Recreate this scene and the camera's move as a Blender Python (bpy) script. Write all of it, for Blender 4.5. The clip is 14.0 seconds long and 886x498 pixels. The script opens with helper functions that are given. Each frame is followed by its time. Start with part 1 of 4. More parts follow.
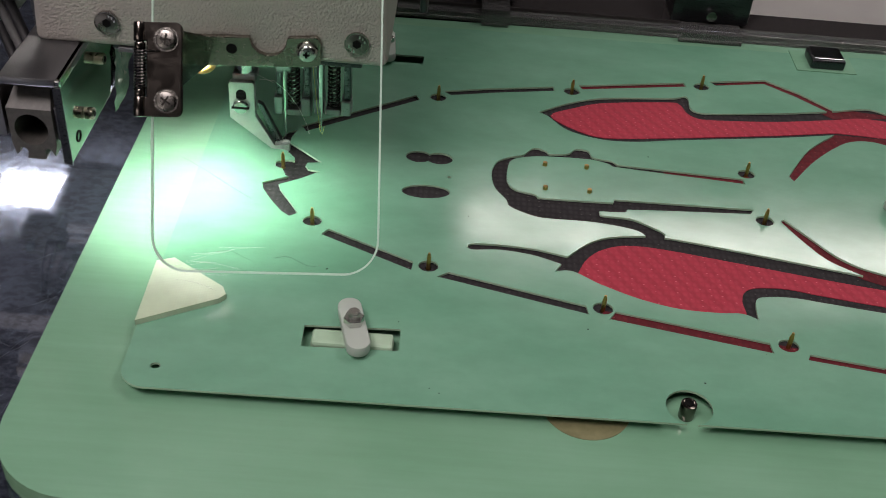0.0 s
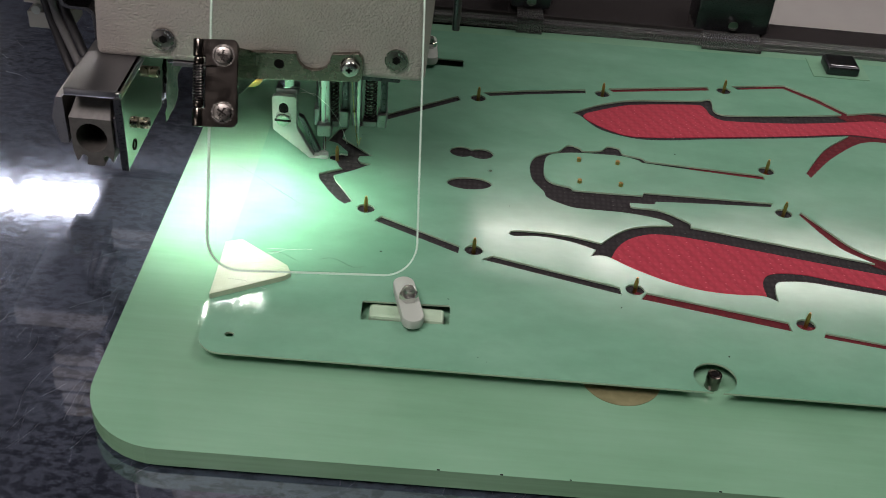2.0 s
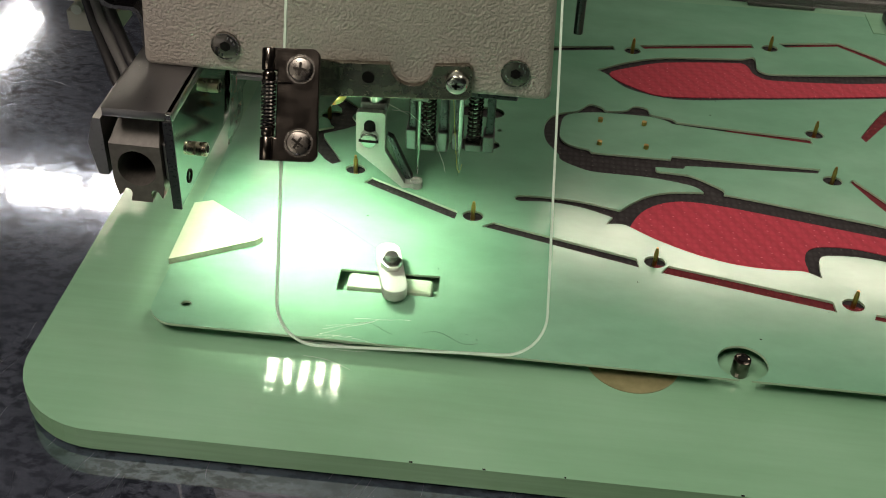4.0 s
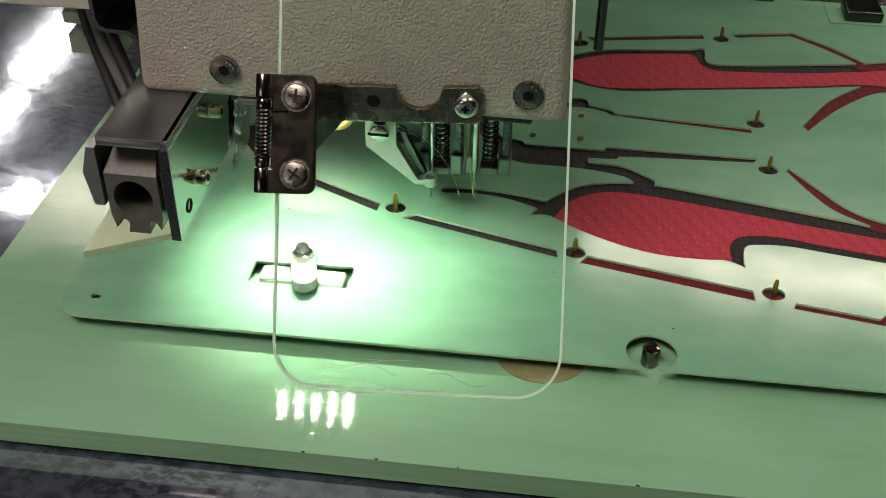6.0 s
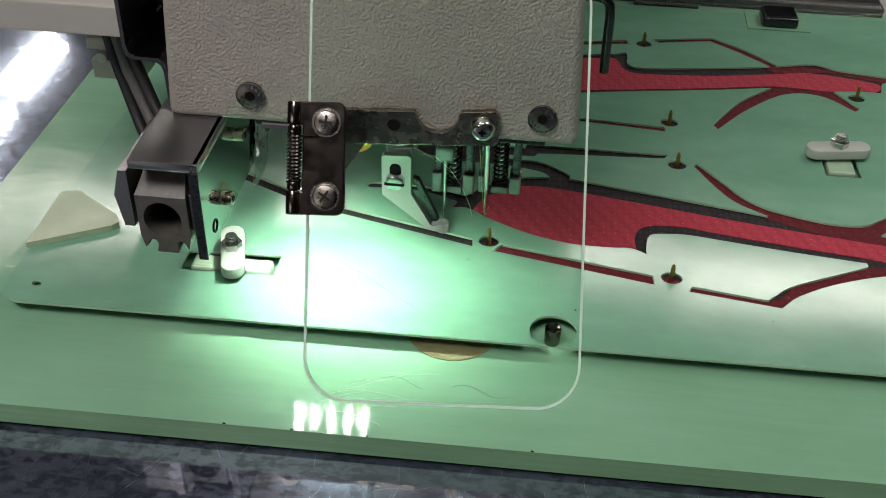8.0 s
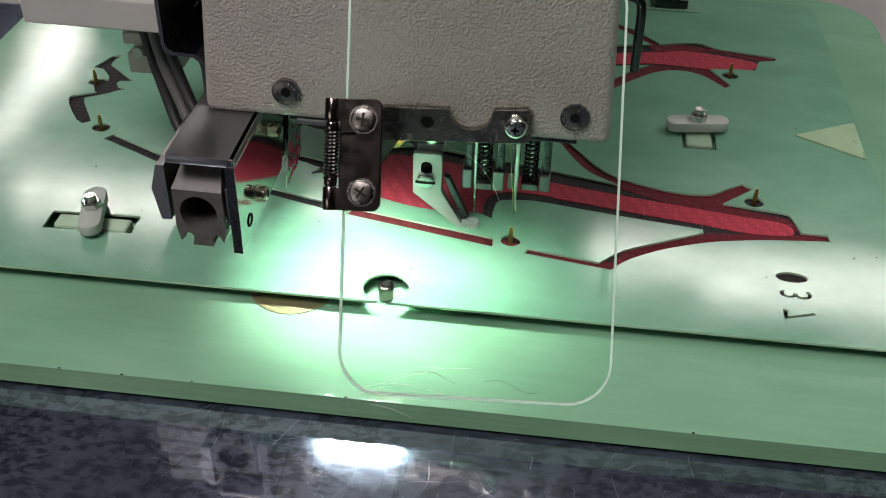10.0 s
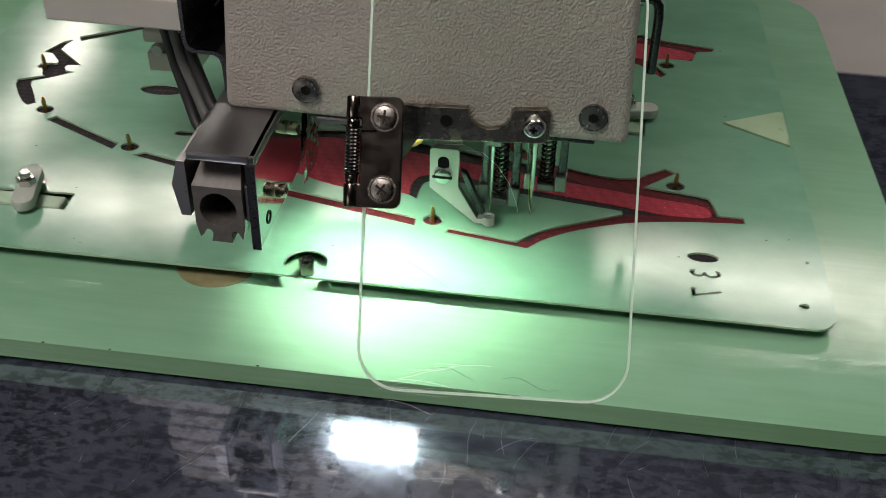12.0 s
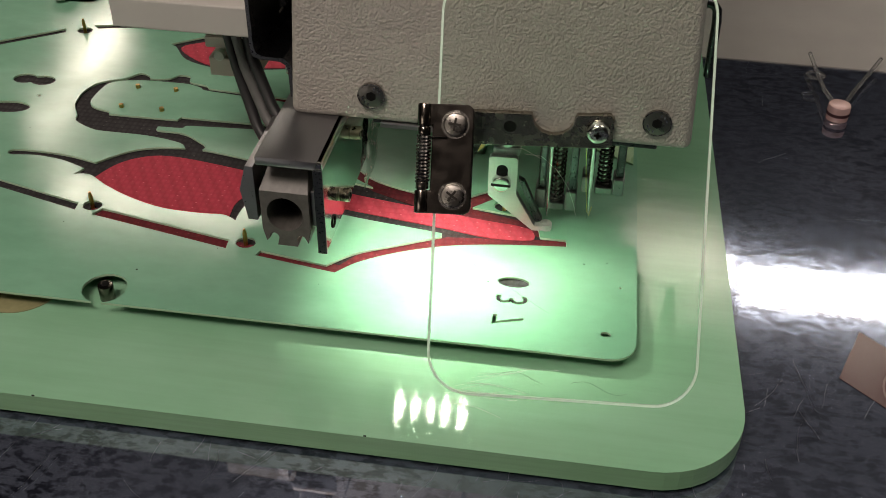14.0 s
--------------------------------------------------
GOAL:
Take the listing above and print it exactly, apart from the pictures.

RESPONSE FOR THIS EXERCISE:
Recreate this scene and the camera's move as a Blender Python (bpy) script. Write all of it, for Blender 4.5. The clip is 14.0 seconds long and 886x498 pixels. The script opens with helper functions that are given. Each frame is followed by its time. Start with part 1 of 4. More parts follow.
0.0 s
2.0 s
4.0 s
6.0 s
8.0 s
10.0 s
12.0 s
14.0 s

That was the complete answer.